──────── MATERIAL

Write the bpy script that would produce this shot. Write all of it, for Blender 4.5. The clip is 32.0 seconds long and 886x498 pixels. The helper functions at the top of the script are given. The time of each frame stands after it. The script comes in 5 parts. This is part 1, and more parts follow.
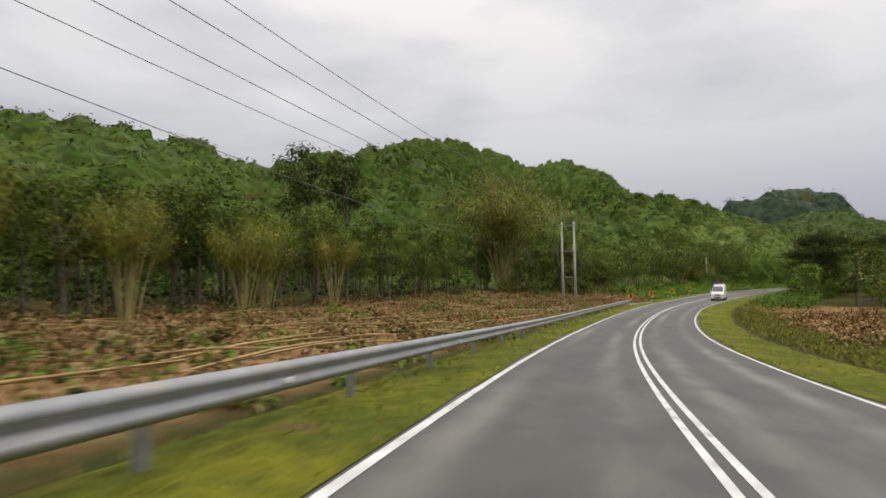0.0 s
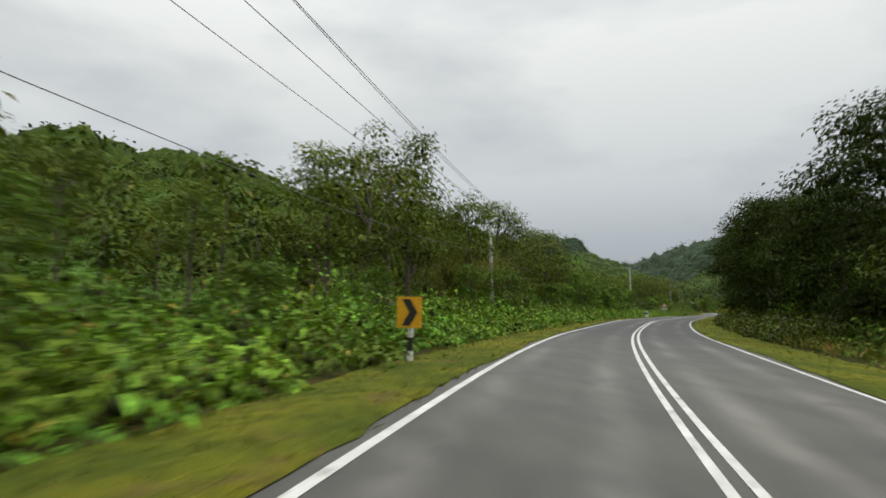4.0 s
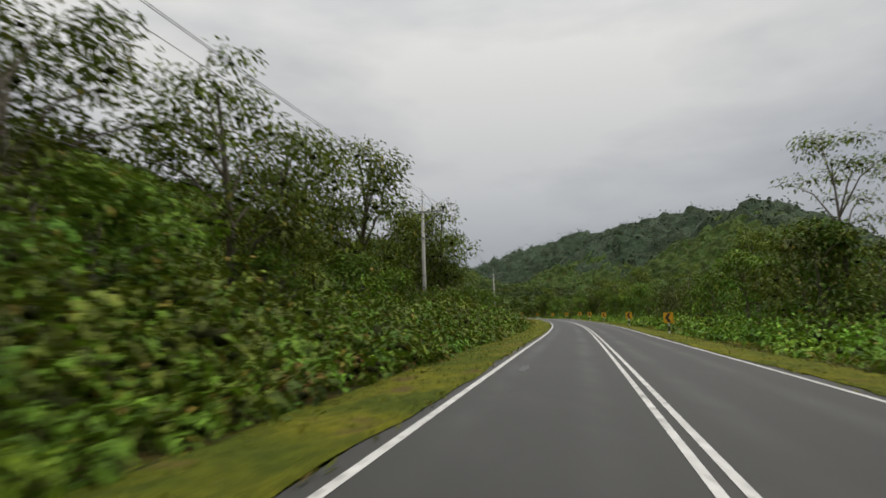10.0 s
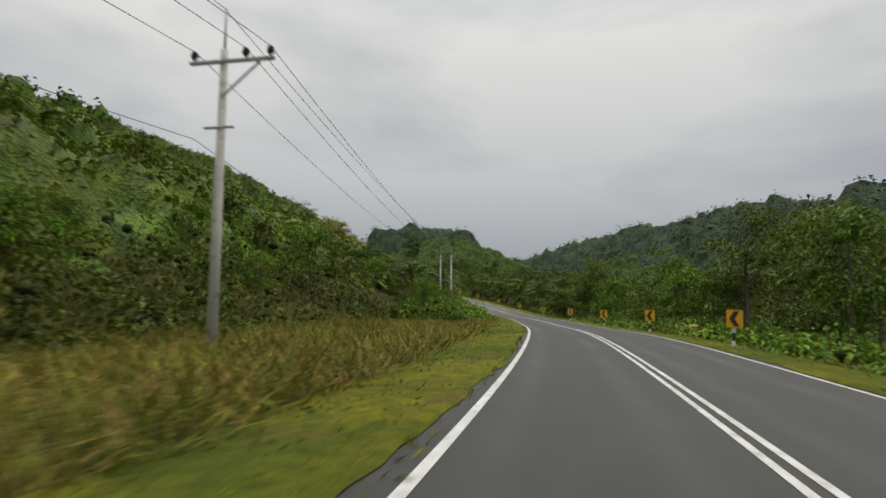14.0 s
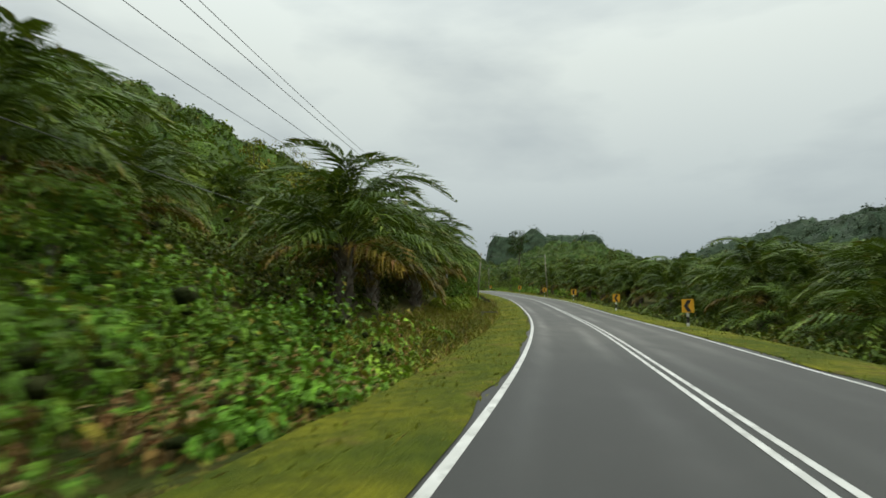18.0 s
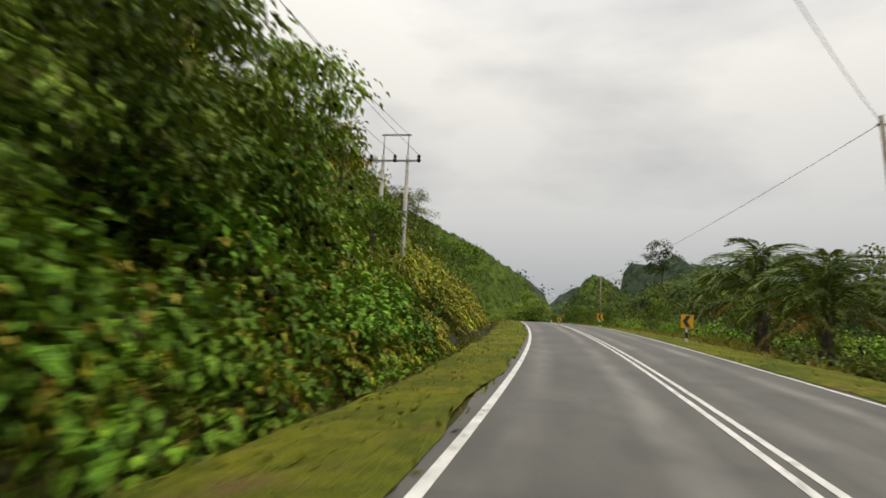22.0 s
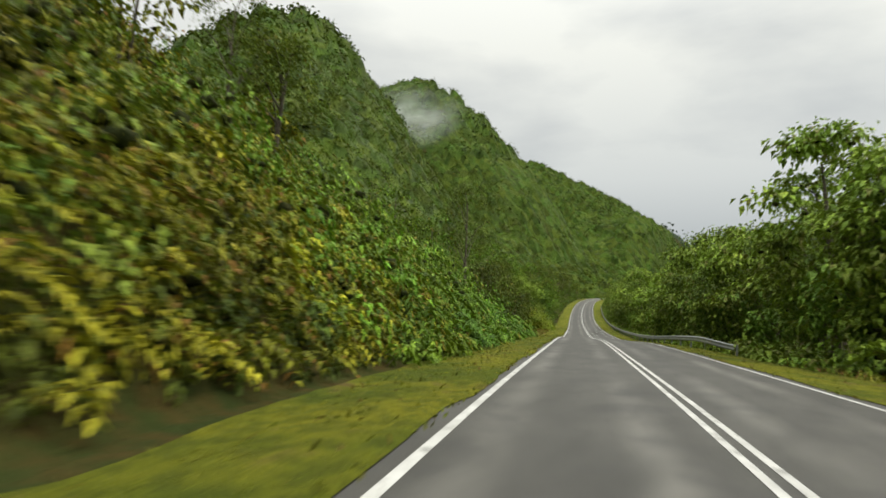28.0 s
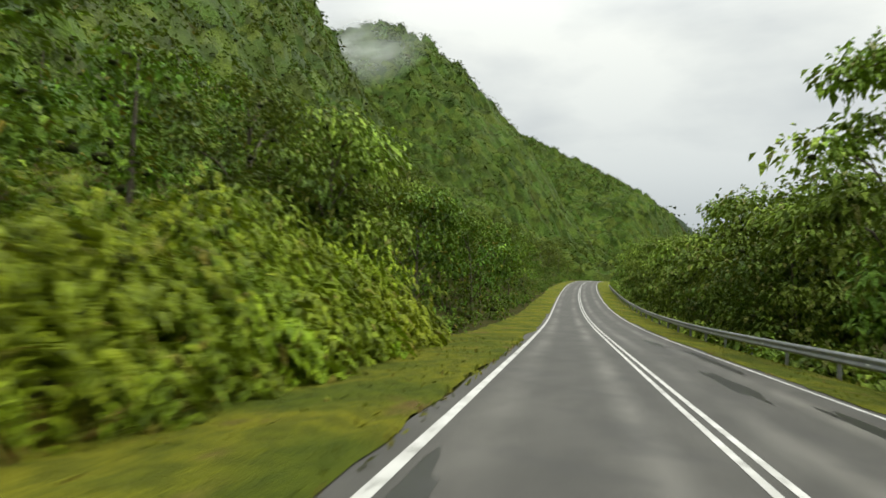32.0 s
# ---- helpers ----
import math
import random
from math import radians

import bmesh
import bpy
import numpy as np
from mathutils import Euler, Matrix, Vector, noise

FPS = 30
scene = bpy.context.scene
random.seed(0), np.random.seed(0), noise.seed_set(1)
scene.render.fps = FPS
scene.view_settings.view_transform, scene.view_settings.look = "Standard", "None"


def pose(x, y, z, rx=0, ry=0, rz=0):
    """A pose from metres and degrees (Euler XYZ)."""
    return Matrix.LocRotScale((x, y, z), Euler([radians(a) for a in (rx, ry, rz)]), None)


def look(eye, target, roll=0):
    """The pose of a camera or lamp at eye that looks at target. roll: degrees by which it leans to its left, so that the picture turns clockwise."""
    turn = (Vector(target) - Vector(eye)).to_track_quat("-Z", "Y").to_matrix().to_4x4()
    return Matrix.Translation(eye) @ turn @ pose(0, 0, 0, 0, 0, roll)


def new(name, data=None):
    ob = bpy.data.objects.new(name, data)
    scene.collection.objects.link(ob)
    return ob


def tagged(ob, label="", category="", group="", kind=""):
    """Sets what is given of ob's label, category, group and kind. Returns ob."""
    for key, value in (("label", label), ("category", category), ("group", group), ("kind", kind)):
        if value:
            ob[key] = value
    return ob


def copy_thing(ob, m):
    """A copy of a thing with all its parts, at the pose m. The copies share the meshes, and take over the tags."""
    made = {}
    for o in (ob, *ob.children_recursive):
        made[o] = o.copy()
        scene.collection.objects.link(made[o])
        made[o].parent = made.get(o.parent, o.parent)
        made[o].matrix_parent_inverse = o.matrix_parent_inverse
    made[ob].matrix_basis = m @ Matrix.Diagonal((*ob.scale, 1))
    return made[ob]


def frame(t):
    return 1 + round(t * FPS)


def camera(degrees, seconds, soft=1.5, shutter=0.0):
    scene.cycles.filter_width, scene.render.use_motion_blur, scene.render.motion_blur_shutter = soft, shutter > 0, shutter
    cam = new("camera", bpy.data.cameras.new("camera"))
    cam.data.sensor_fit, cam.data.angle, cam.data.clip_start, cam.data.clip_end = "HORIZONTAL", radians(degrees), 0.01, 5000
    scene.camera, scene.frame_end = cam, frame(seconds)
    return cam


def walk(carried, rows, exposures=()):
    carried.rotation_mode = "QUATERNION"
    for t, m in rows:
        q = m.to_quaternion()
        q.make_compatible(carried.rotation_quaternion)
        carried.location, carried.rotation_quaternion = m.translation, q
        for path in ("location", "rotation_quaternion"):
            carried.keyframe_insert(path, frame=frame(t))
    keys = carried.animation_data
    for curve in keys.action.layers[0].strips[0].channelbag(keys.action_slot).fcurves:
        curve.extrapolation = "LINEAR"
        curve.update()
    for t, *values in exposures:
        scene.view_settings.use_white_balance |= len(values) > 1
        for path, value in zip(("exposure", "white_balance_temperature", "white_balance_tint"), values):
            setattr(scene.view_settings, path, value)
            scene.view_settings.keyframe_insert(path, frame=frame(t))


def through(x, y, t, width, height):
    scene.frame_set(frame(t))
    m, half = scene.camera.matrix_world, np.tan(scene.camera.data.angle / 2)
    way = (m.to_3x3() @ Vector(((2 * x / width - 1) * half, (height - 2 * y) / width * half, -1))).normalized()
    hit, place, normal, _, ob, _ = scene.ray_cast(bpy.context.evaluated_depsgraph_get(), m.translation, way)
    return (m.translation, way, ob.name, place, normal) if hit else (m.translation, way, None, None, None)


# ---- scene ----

────────────────

— DIRECTIONS —
Exclude the images, then output the data above word for word.

— TASK ANSWER —
Write the bpy script that would produce this shot. Write all of it, for Blender 4.5. The clip is 32.0 seconds long and 886x498 pixels. The helper functions at the top of the script are given. The time of each frame stands after it. The script comes in 5 parts. This is part 1, and more parts follow.
0.0 s
4.0 s
10.0 s
14.0 s
18.0 s
22.0 s
28.0 s
32.0 s
# ---- helpers ----
import math
import random
from math import radians

import bmesh
import bpy
import numpy as np
from mathutils import Euler, Matrix, Vector, noise

FPS = 30
scene = bpy.context.scene
random.seed(0), np.random.seed(0), noise.seed_set(1)
scene.render.fps = FPS
scene.view_settings.view_transform, scene.view_settings.look = "Standard", "None"


def pose(x, y, z, rx=0, ry=0, rz=0):
    """A pose from metres and degrees (Euler XYZ)."""
    return Matrix.LocRotScale((x, y, z), Euler([radians(a) for a in (rx, ry, rz)]), None)


def look(eye, target, roll=0):
    """The pose of a camera or lamp at eye that looks at target. roll: degrees by which it leans to its left, so that the picture turns clockwise."""
    turn = (Vector(target) - Vector(eye)).to_track_quat("-Z", "Y").to_matrix().to_4x4()
    return Matrix.Translation(eye) @ turn @ pose(0, 0, 0, 0, 0, roll)


def new(name, data=None):
    ob = bpy.data.objects.new(name, data)
    scene.collection.objects.link(ob)
    return ob


def tagged(ob, label="", category="", group="", kind=""):
    """Sets what is given of ob's label, category, group and kind. Returns ob."""
    for key, value in (("label", label), ("category", category), ("group", group), ("kind", kind)):
        if value:
            ob[key] = value
    return ob


def copy_thing(ob, m):
    """A copy of a thing with all its parts, at the pose m. The copies share the meshes, and take over the tags."""
    made = {}
    for o in (ob, *ob.children_recursive):
        made[o] = o.copy()
        scene.collection.objects.link(made[o])
        made[o].parent = made.get(o.parent, o.parent)
        made[o].matrix_parent_inverse = o.matrix_parent_inverse
    made[ob].matrix_basis = m @ Matrix.Diagonal((*ob.scale, 1))
    return made[ob]


def frame(t):
    return 1 + round(t * FPS)


def camera(degrees, seconds, soft=1.5, shutter=0.0):
    scene.cycles.filter_width, scene.render.use_motion_blur, scene.render.motion_blur_shutter = soft, shutter > 0, shutter
    cam = new("camera", bpy.data.cameras.new("camera"))
    cam.data.sensor_fit, cam.data.angle, cam.data.clip_start, cam.data.clip_end = "HORIZONTAL", radians(degrees), 0.01, 5000
    scene.camera, scene.frame_end = cam, frame(seconds)
    return cam


def walk(carried, rows, exposures=()):
    carried.rotation_mode = "QUATERNION"
    for t, m in rows:
        q = m.to_quaternion()
        q.make_compatible(carried.rotation_quaternion)
        carried.location, carried.rotation_quaternion = m.translation, q
        for path in ("location", "rotation_quaternion"):
            carried.keyframe_insert(path, frame=frame(t))
    keys = carried.animation_data
    for curve in keys.action.layers[0].strips[0].channelbag(keys.action_slot).fcurves:
        curve.extrapolation = "LINEAR"
        curve.update()
    for t, *values in exposures:
        scene.view_settings.use_white_balance |= len(values) > 1
        for path, value in zip(("exposure", "white_balance_temperature", "white_balance_tint"), values):
            setattr(scene.view_settings, path, value)
            scene.view_settings.keyframe_insert(path, frame=frame(t))


def through(x, y, t, width, height):
    scene.frame_set(frame(t))
    m, half = scene.camera.matrix_world, np.tan(scene.camera.data.angle / 2)
    way = (m.to_3x3() @ Vector(((2 * x / width - 1) * half, (height - 2 * y) / width * half, -1))).normalized()
    hit, place, normal, _, ob, _ = scene.ray_cast(bpy.context.evaluated_depsgraph_get(), m.translation, way)
    return (m.translation, way, ob.name, place, normal) if hit else (m.translation, way, None, None, None)


# ---- scene ----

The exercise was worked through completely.